An alternative approach to retirement income planning that is gaining traction is the “guaranteed floor / upside potential” approach. With this approach, you first build a floor of very low-risk guaranteed income sources to serve your basic spending needs in retirement. The guaranteed income floor is built with Social Security and any other defined-benefit pensions, and through the use of your financial assets to do things such as building a ladder of TIPS or purchasing single-premium immediate annuities (SPIAs). GLWBs could also play a role here. Not all of these income sources are inflation adjusted, and you do need to make sure your floor is sufficiently protected from inflation, but this is the basic idea.
According to the Retirement Income Industry Association (disclosure: I am on their Academic Advisory Board), a fundamental goal of retirement planning is to “first build a floor, then expose to upside.” This is also the approach Moshe Milevsky has in mind when he recommends that you “pensionize your nest egg” and it is the way that Zvi Bodie suggests you can “risk less and prosper” in retirement.
Once you have a sufficient floor in place, you can focus on upside potential. With any remaining assets, you can invest and spend as you wish. Since this extra spending (such as for nice restaurants, extra vacations, etc.) is discretionary, it won’t be the end of the world if you must stop spending at some point. You still have your guaranteed income floor in place to meet your basic needs no matter what happens. With this sort of approach, withdrawal rates hardly matter. (Another note from the Jonathan Guyton article linked above: he suggests that retirees may not be as blasé as I’ve just made it appear about their abilities to fund even their ‘discretionary’ expenses).
“Safe withdrawal rates” and “guaranteed floor / upside potential” are really two competing approaches to retirement income planning. How can we reconcile them?
I think they can be reconciled by broadening some aspects of safe withdrawal rate studies. First, these studies ask the question about how much can be withdrawn over time from a risky portfolio, and so they do not directly incorporate other income sources such as Social Security, annuities, or pensions. Second, these studies focus on the probability of failure (also called shortfall risk, it is the probability of running out of wealth while still alive), without giving consideration about what is lost in terms of life satisfaction by using a lower withdrawal rate and spending less. The fact that with low withdrawal rates, people will typically leave behind a large pot of wealth (unless their retirement matches the worst-case scenario) is not something included in the analysis.

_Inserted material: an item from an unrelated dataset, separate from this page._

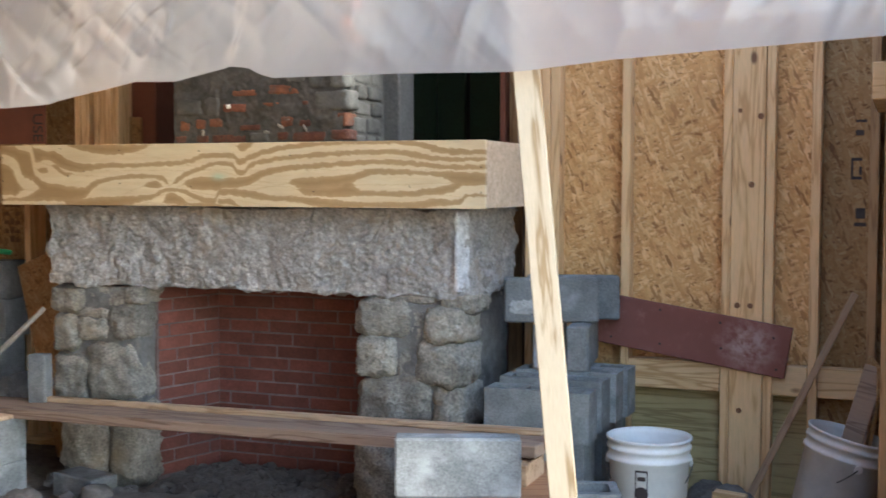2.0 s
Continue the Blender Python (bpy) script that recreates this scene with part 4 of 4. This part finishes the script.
bucket(pose(1.678, 0.15, 0.014, 0, 0, 8), WHITEPLASTIC, "white plastic bucket with a black warning label", True)
bucket(pose(2.262, 0.38, 0.035, -14, 3, -70), mottled("dirty_white_plastic", (0.60, 0.56, 0.53), (0.74, 0.71, 0.68), 5, 30, 0.45, 0.05, 0.001, contrast=0.15), "dusty white plastic bucket leaning in the corner")
bucket(pose(2.35, -0.30, -0.05, 0, 0, 0), BLACKPLASTIC, "black plastic bucket with a dark rim", False, 0.34, 0.13)
tile = leaning("dark_board", (2.29, 0.38, 0.12), (2.43, 0.45, 0.63), 0.085, 0.02, DARKWOOD, "dark board standing in a white bucket", "board", (-0.5, -0.8, 0))
lean = leaning("wood_batten", (1.95, 0.55, 0.02), (2.345, 0.69, 0.87), 0.028, 0.016, lumber("brown_batten", (0.36, 0.23, 0.14), (0.25, 0.15, 0.09), "z", 0.8, False), "thin brown batten leaning on the studs", "batten")
corner = leaning("board_offcut", (2.34, 0.58, 0.02), (2.43, 0.47, 0.64), 0.17, 0.015, OSB_DARK, "brown board offcut leaning in the corner", "board", (-1, -0.3, 0))
wire = thing("cord", "brown cord hanging down the end post", "cord")
part("strand", rod([(2.60, -0.704, 0.80), (2.615, -0.708, 0.66), (2.64, -0.71, 0.5), (2.65, -0.71, 0.3)], 0.004, 6), REDJAMB, wire)

# ---- rubble ----
rr = random.Random(11)
GR = "loose stones"
for x, y, s in ((1.83, 0.62, 0.2), (1.90, 0.50, 0.22), (1.80, 0.45, 0.13), (1.98, 0.36, 0.12), (2.08, 0.28, 0.1), (1.88, 0.28, 0.12), (2.13, 0.16, 0.12), (2.02, 0.12, 0.1), (1.92, 0.1, 0.09), (-1.25, -0.45, 0.16), (-0.7, -0.35, 0.13), (-0.5, -0.15, 0.12)):
    place("loose_stone", rock(s, s * 0.8, s * 0.62, rr.uniform(1, 90), 6, 3.2, 0.16), RUBBLE, pose(x, y, s * 0.2, rr.uniform(-15, 15), rr.uniform(-15, 15), rr.uniform(0, 90)), "grey broken stone on the dirt floor", "stone", GR, True)
offcut = thing("wood_offcut", "short pale wood offcut on a stone", "wood block", m=pose(1.93, 0.40, 0.115, 0, 3, -6))
part("board", centred(0.12, 0.06, 0.045), STUDX, offcut)
block_low = place("concrete_block", centred(0.25, 0.14, 0.1, 0.006), CONCRETE, pose(-0.66, -0.02, 0.02, 0, 0, -14), "dusty concrete block on the floor by the hearth", "concrete block", G)
tin = place("metal_scrap", centred(0.14, 0.09, 0.004, 0.001), WHITEPAINT, pose(0.23, -0.24, 0.03, 55, 12, 30), "bent pale metal scrap on the floor", "scrap")
slab = place("stone_slab", rock(0.5, 0.22, 0.05, 33, 7, 4, 0.3), RUBBLE, pose(-0.2, -0.12, 0.0, 0, 0, 8), "flat dusty stone slab on the floor", "stone", GR, True)


def heap(n, x0, x1, y0, y1, size, seed):
    """Many small broken stones strewn over a stretch of floor."""
    q = random.Random(seed)
    base = [rock(1, 0.8, 0.6, k * 3.1 + seed, 2, 3, 0.2) for k in range(5)]
    verts, faces = [], []
    for _ in range(n):
        b = q.choice(base)
        s = size * q.uniform(0.3, 1.0) ** 1.6
        x, y = q.uniform(x0, x1), q.uniform(y0, y1)
        m = pose(x, y, s * 0.1 - 0.015, q.uniform(-30, 30), q.uniform(-30, 30), q.uniform(0, 360)) @ Matrix.Scale(s, 4)
        o = len(verts)
        verts += [tuple(m @ v.co) for v in b.verts]
        faces += [[o + v.index for v in f.verts] for f in b.faces]
    me = bpy.data.meshes.new("rubble")
    me.from_pydata(verts, [], faces)
    me.materials.append(RUBBLE)
    return me


for nm, args in (("rubble", (500, -0.42, 0.42, 0.12, 0.60, 0.09, 3)), ("rubble", (700, -2.3, 1.3, -1.0, 0.12, 0.075, 5)), ("rubble", (300, 1.45, 2.45, -0.3, 0.8, 0.07, 8))):
    ob = new(nm, heap(*args))
    tagged(ob, "small broken brick and stone rubble on the floor", "rubble", kind="stuff")

# ---- true size ----
for ob in scene.objects:
    if ob.parent is None and ob.type in ("MESH", "EMPTY", "CURVE", "FONT"):
        ob.matrix_basis = Matrix.Scale(UNIT, 4) @ ob.matrix_basis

I have been part of a research effort with Michael Finke and Duncan Williams of Texas Tech University to incorporate the sustainable spending “safe withdrawal rate” framework into the “guaranteed floor / upside potential” framework. We look at safe withdrawal rates after adding other income sources from outside the retirement portfolio (such as Social Security and pensions). We also leave behind the safe withdrawal rate objective of worrying only about a low failure rate (low shortfall risk), and instead try to balance the competing tradeoffs between wanting to spend and enjoy more while one is still alive and healthy, against not wanting to run out of portfolio wealth while still alive (the guaranteed floor will always be in place though). We find that someone with flexibility about how much they can spend and with more outside sources of income may be willing to accept rather high failure rates as a part of balancing these competing tradeoffs.* Life is indeed a balancing act. Our study, “Spending Flexibility and Safe Withdrawal Rates,” can be downloaded now as a working paper, and it has been accepted for publication in an upcoming issue of Journal of Financial Planning.
Moshe Milevsky and Huaxiong Huong earlier produced a related work, and what we think of as “spending flexibility,” they call “longevity risk aversion.” Joseph Tomlinson will also have a paper exploring these sorts of concepts in an upcoming issue of Journal of Financial Planning.

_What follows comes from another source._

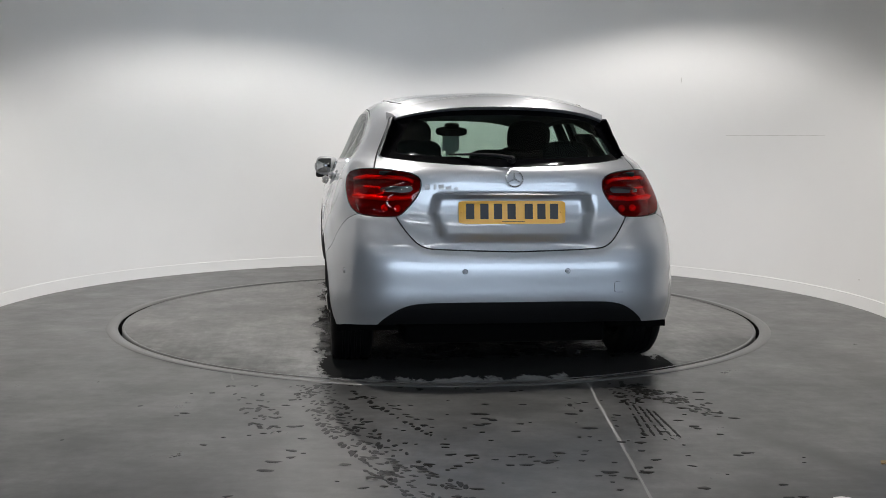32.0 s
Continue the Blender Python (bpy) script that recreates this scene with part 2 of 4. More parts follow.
def build_room():
    bm = bmesh.new()
    radii = [TABLE_R + 0.022, 2.6, 3.3, 5, 9, 18]
    lathe(bm, [(r, 0.0) for r in radii[::-1]], 160)
    tagged(part("floor", bm, CONCRETE), "polished grey concrete floor with wet tyre marks", "floor", kind="structure")
    # steel edge ring set in the floor round the table
    bm = bmesh.new()
    lathe(bm, [(TABLE_R + 0.090, 0.0005), (TABLE_R + 0.087, 0.003), (TABLE_R + 0.024, 0.003), (TABLE_R + 0.022, -0.005)], 160)
    tagged(part("trim", bm, METAL_RIM), "thin grey rim set in the floor round the turntable", "trim", kind="structure")
    # pit under the table edge
    bm = bmesh.new()
    lathe(bm, [(TABLE_R + 0.0225, -0.004), (TABLE_R + 0.0225, -0.058), (TABLE_R - 0.06, -0.058)], 160)
    tagged(part("pit", bm, DARK), "dark gap under the turntable edge", "pit", kind="structure")
    a0 = -44
    arc = (a0, 180 - a0)
    m = Matrix.Translation(DRUM_C)
    bm = bmesh.new()
    lathe(bm, [(DRUM_R, 0.09), (DRUM_R, DRUM_H)], 160, m, arc)
    lathe(bm, [(DRUM_R + 0.12, DRUM_H), (DRUM_R + 0.12, 0.0)], 100, m, arc)
    tagged(part("wall_round", bm, WALL), "curved white plastered studio wall", "wall", kind="structure")
    bm = bmesh.new()
    lathe(bm, [(DRUM_R, 0.0), (DRUM_R - 0.004, 0.0), (DRUM_R - 0.004, 0.088), (DRUM_R, 0.091)][1:], 160, m, arc)
    tagged(part("baseboard", bm, WALL, angle=30), "low white painted skirting along the curved wall", "baseboard", kind="structure")
    # ceiling
    bm = bmesh.new()
    lathe(bm, [(0.01, DRUM_H), (DRUM_R + 0.1, DRUM_H)], 96, m)
    tagged(part("ceiling", bm, CEIL), "plain light grey ceiling of the round studio", "ceiling", kind="structure")
    # jambs of the wide opening
    for sgn in (-1, 1):
        a = radians(a0) if sgn > 0 else radians(180 - a0)
        c = DRUM_C + Vector((math.cos(a), math.sin(a), 0)) * (DRUM_R + 0.06)
        bm = bmesh.new()
        box(bm, (0.14, 0.03, DRUM_H), Matrix.Translation(c + Vector((0, 0, DRUM_H / 2))) @ Matrix.Rotation(a, 4, "Z"), 0.004)
        tagged(part("wall_jamb", bm, WALL), "white end of the curved wall at the opening", "wall", kind="structure")
    # band of wall over the opening
    bm = bmesh.new()
    lathe(bm, [(DRUM_R, 2.45), (DRUM_R, DRUM_H), (DRUM_R + 0.12, DRUM_H), (DRUM_R + 0.12, 2.45), (DRUM_R, 2.45)], 60, m, (180 - a0, 360 + a0))
    tagged(part("wall_lintel", bm, WALL), "white curved wall over the drive-in opening", "wall", kind="structure")
    # hall outside the opening
    for x, y, sx, sy in ((-7.1, -4.0, 0.2, 14.8), (7.1, -4.0, 0.2, 14.8), (0, 3.5, 14, 0.2)):
        bm = bmesh.new()
        box(bm, (sx, sy, 4.6), Matrix.Translation((x, y, 2.3)))
        tagged(part("wall_hall", bm, HALL), "grey hall wall beyond the opening", "wall", kind="structure")
    bm = bmesh.new()
    box(bm, (14.4, 0.2, 2.1), Matrix.Translation((0, -11.5, 3.55)))
    tagged(part("wall_shutter", bm, HALL), "grey wall over the open shutter door", "wall", kind="structure")
    bm = bmesh.new()
    box(bm, (5.4, 0.2, 2.5), Matrix.Translation((-4.5, -11.5, 1.25)))
    tagged(part("wall_pier", bm, HALL), "grey wall beside the open shutter door", "wall", kind="structure")
    bm = bmesh.new()
    box(bm, (14.4, 15.4, 0.2), Matrix.Translation((0, -4.0, 4.7)))
    tagged(part("ceiling_hall", bm, HALL), "plain grey hall ceiling", "ceiling", kind="structure")
    bm = bmesh.new()
    box(bm, (15, 0.05, 4.0), Matrix.Translation((0, -12.4, 1.6)))
    tagged(part("backdrop", bm, DAYLIGHT), "pale blue daylight outside the open shutter doors", "backdrop", kind="structure")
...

I do have an article on safe withdrawal rates in the current January issue of Journal of Financial Planning. I generalize the framework for safe withdrawal rates to include any assets or assumptions, and it think it can really serve as a final word from me about traditional safe withdrawal rate studies (except, I still want to look at variable withdrawal rates).
But the next generation of studies with a more comprehensive view toward withdrawal rates and retirement income is already on the way.
* This finding puts me in the rather odd position of having first recommended rather low withdrawal rates in earlier research, but now suggesting that much higher withdrawal rates (and chances for failure) may be acceptable in certain circumstances. If you are confused about this, Doug Nordman wrote a nice summary of these two competing viewpoints called, “Is the 4% withdrawal rate really safe?”
Update: just to clarify, when I talk about "safe withdrawal rates," I refer to the classical approach to safe withdrawal rates using a diversified portfolio of stocks and bonds. William Bengen and the Trinity study suggest stock allocations in the neighborhood of 50-75%. So it's a matter of how much can be safely withdrawn from a volatile portfolio. The "floor/upside" approach rejects this sort of view about the matter: volatile portfolios are inherently not safe.